Lorsqu’une cession de parts sociales est conclue entre des parties, il peut arriver que le prix de cession soit ajusté en fonction de la variation des capitaux propres des sociétés cédées. Mais comment déterminer cette variation ? Quelle méthode comptable appliquer ? Et que se passe-t-il en cas de désaccord entre les parties sur la valeur des droits sociaux ?

Ces questions ont été tranchées par la Cour de cassation dans un arrêt du 17 janvier 2024 (Com. 17 janvier 2024, n°22-15897), qui a privilégié le respect de la commune intention des parties et le principe de permanence des méthodes comptables.

Les faits et la procédure

Dans cette affaire, des personnes physiques avaient cédé à deux sociétés la totalité des parts qu’elles détenaient dans trois sociétés. L’acte de cession comportait un prix de base et un ajustement de prix calculé après l’arrêté des comptes au 30 avril 2016, égal au montant de la variation des capitaux propres de chacune des sociétés cédées. Cet acte prévoyait également qu’en cas de désaccord sur le prix, un expert serait désigné, à défaut d’accord, par le président du tribunal de commerce, conformément à l’article 1843-4 du Code civil.

Les cédants ont notifié une demande de complément de prix aux cessionnaires, qui ont contesté le calcul de l’expert. Les cédants ont alors saisi le tribunal de commerce, qui a condamné les cessionnaires à payer le complément de prix. Les cessionnaires ont fait appel, puis se sont pourvus en cassation.

La solution de la Cour de cassation

La Cour de cassation a rejeté le pourvoi des cessionnaires et confirmé la décision de la cour d’appel.

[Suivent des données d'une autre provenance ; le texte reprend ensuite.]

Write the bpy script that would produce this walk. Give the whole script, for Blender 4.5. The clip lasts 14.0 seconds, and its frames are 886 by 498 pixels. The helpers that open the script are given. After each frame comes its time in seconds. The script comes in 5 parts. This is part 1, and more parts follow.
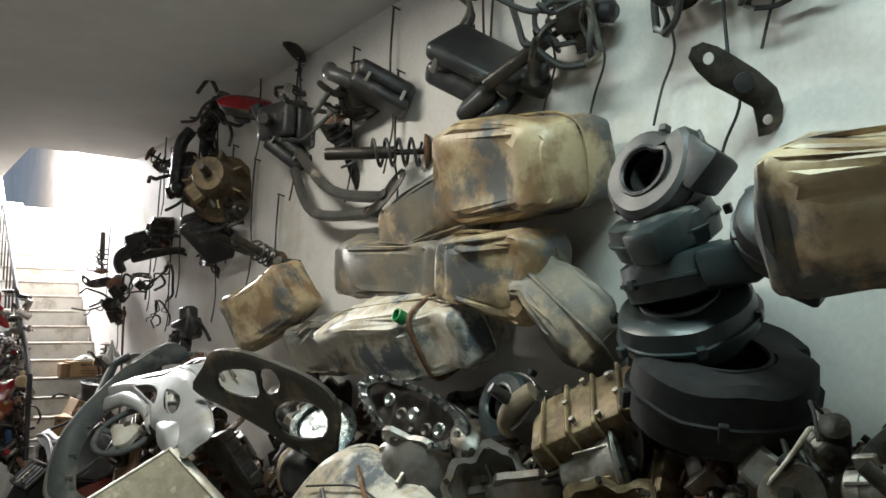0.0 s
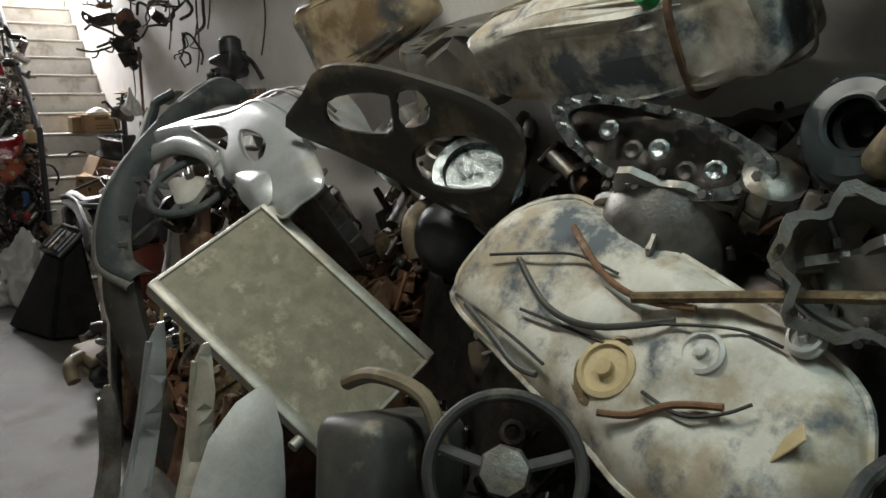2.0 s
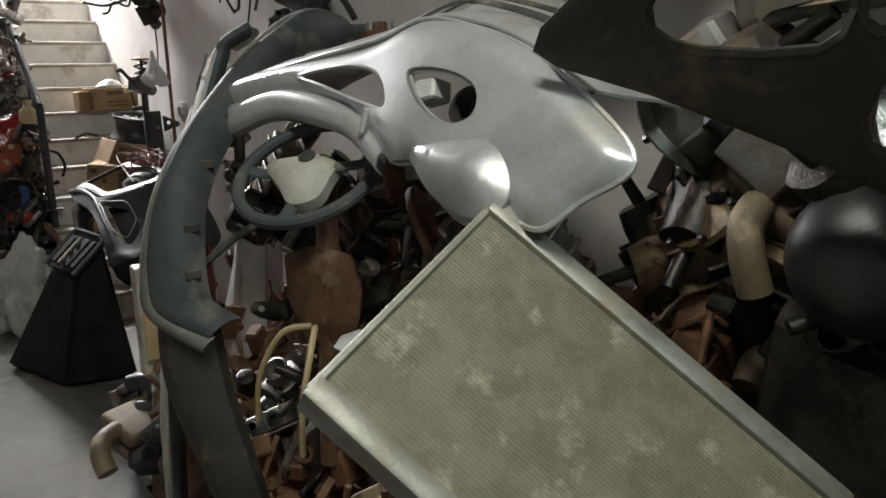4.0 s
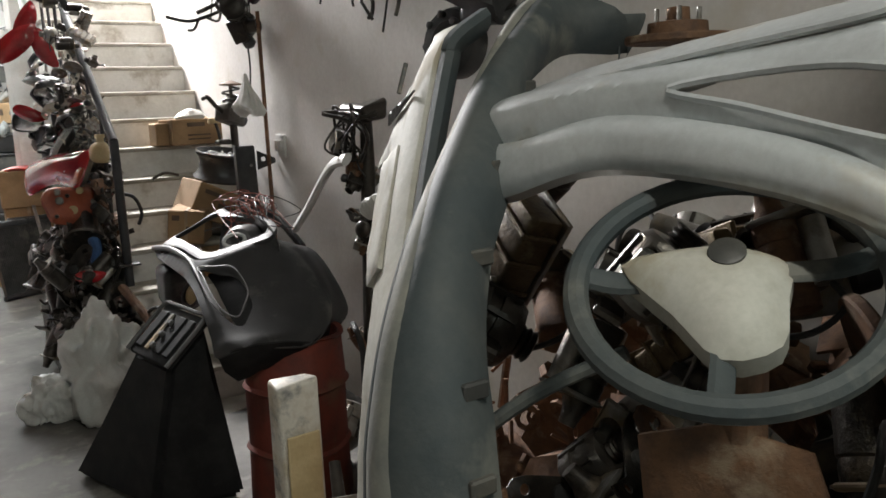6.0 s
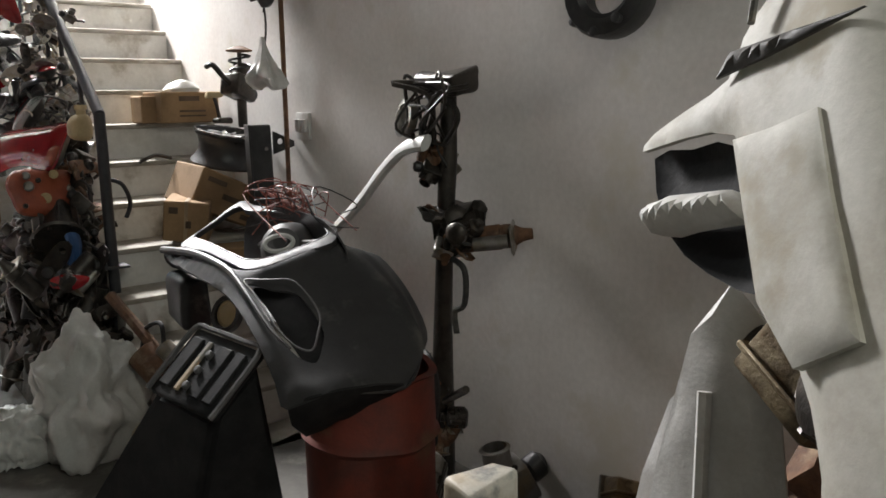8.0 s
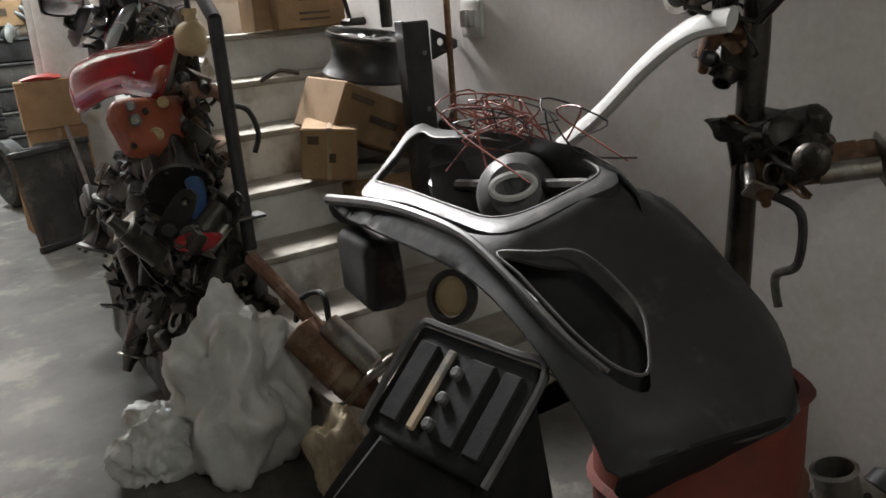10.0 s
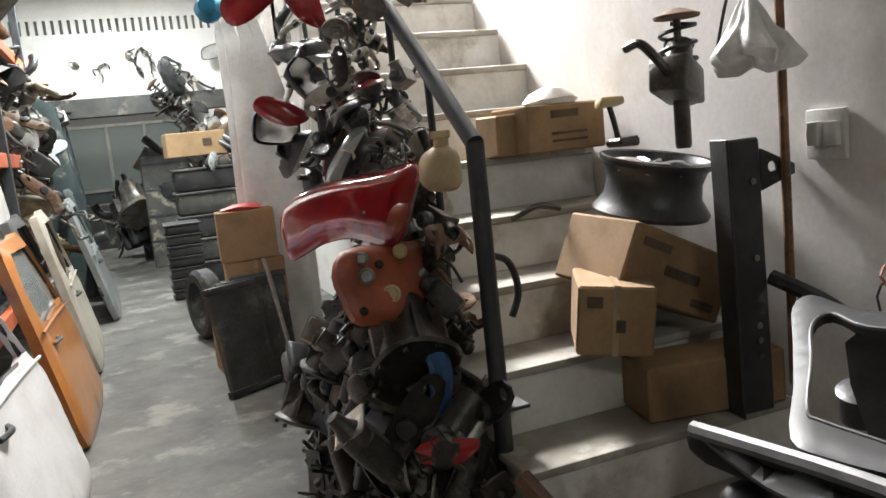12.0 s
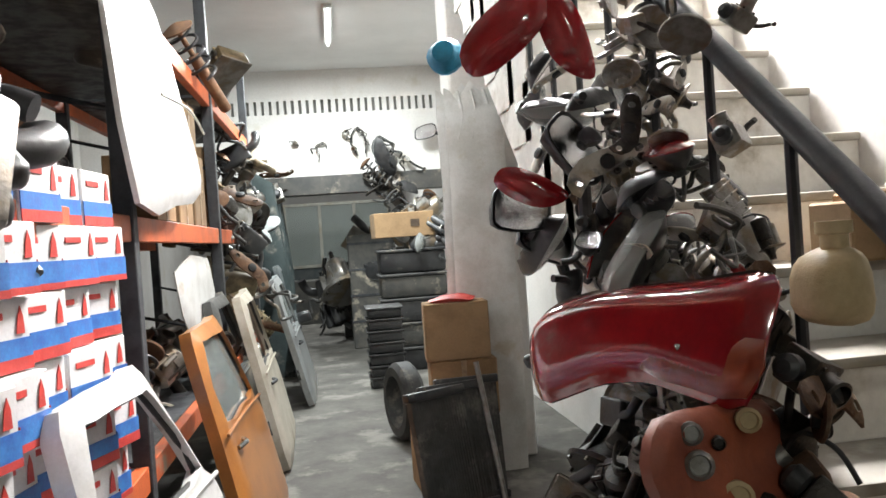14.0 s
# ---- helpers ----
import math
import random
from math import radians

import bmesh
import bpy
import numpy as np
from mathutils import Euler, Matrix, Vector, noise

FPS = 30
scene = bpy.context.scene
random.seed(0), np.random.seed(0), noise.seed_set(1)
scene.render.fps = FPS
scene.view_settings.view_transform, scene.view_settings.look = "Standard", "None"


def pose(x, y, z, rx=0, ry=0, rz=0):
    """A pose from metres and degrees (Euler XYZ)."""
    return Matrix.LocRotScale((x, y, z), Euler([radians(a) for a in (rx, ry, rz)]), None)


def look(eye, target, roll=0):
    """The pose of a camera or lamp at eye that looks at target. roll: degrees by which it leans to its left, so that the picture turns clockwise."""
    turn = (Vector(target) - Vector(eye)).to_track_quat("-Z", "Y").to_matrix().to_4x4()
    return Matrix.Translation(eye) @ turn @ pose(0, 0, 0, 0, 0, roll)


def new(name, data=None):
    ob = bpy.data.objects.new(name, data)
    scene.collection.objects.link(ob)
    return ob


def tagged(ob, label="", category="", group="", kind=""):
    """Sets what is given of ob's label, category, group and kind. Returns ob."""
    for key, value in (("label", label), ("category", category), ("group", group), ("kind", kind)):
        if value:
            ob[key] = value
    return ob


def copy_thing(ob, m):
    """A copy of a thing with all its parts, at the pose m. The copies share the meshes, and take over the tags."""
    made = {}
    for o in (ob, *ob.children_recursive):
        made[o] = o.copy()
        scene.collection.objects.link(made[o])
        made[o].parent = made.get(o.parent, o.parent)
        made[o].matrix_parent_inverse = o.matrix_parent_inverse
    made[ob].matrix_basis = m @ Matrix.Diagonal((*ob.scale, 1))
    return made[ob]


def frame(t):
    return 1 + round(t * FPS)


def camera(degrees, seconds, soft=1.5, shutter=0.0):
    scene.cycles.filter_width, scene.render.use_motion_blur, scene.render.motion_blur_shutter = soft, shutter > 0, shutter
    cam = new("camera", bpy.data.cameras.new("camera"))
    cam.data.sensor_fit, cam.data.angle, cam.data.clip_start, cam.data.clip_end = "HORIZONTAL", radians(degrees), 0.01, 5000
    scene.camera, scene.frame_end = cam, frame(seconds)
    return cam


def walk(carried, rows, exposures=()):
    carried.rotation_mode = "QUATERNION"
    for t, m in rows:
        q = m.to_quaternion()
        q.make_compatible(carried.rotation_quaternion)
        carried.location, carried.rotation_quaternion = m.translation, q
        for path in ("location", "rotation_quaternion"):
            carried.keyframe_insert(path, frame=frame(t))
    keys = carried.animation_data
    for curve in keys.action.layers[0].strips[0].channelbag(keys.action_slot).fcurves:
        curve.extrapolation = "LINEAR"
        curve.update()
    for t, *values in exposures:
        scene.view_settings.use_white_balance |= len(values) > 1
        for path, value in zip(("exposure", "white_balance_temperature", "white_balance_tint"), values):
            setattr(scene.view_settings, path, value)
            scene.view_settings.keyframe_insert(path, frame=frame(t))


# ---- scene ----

Elle a rappelé que l’expert désigné en application de l’article 1843-4 du Code civil devait respecter les règles et modalités de détermination de la valeur des droits sociaux prévues par la convention liant les parties, et que le juge devait interpréter, s’il y a lieu, la commune intention des parties à la convention.

Elle a précisé que l’expert pouvait, afin de ne pas retarder le cours de ses opérations, retenir différentes évaluations correspondant aux interprétations de la convention respectivement revendiquées par les parties, à charge pour le juge, après avoir procédé à la recherche nécessaire de la commune intention des parties, d’appliquer l’évaluation correspondante, laquelle s’impose alors à lui.

En l’espèce, la Cour de cassation a constaté que la commune intention des parties à la convention de cession avait été de ne pas modifier les principes appliqués de façon permanente lors de la comptabilisation des produits constatés d’avance par les sociétés cédées pour calculer la variation du prix de cession. Elle a donc approuvé la cour d’appel d’avoir condamné les cessionnaires à payer aux cédants le complément de prix fixé par l’expert en application de la méthode comptable correspondante.

Que faut-il retenir ?

  • L’article 1843-4 du Code civil permet de désigner un expert pour déterminer la valeur des droits sociaux en cas de désaccord entre les parties à une cession de parts sociales.
  • L’expert doit appliquer les règles et modalités de détermination de la valeur des droits sociaux prévues par la convention liant les parties, et le juge doit interpréter, s’il y a lieu, la commune intention des parties à la convention.
  • L’expert peut retenir différentes évaluations correspondant aux interprétations de la convention respectivement revendiquées par les parties, à charge pour le juge, après avoir procédé à la recherche nécessaire de la commune intention des parties, d’appliquer l’évaluation correspondante, laquelle s’impose alors à lui.
  • La Cour de cassation privilégie le respect de la commune intention des parties et le principe de permanence des méthodes comptables, même si cela implique de ne pas tenir compte de la réglementation en vigueur.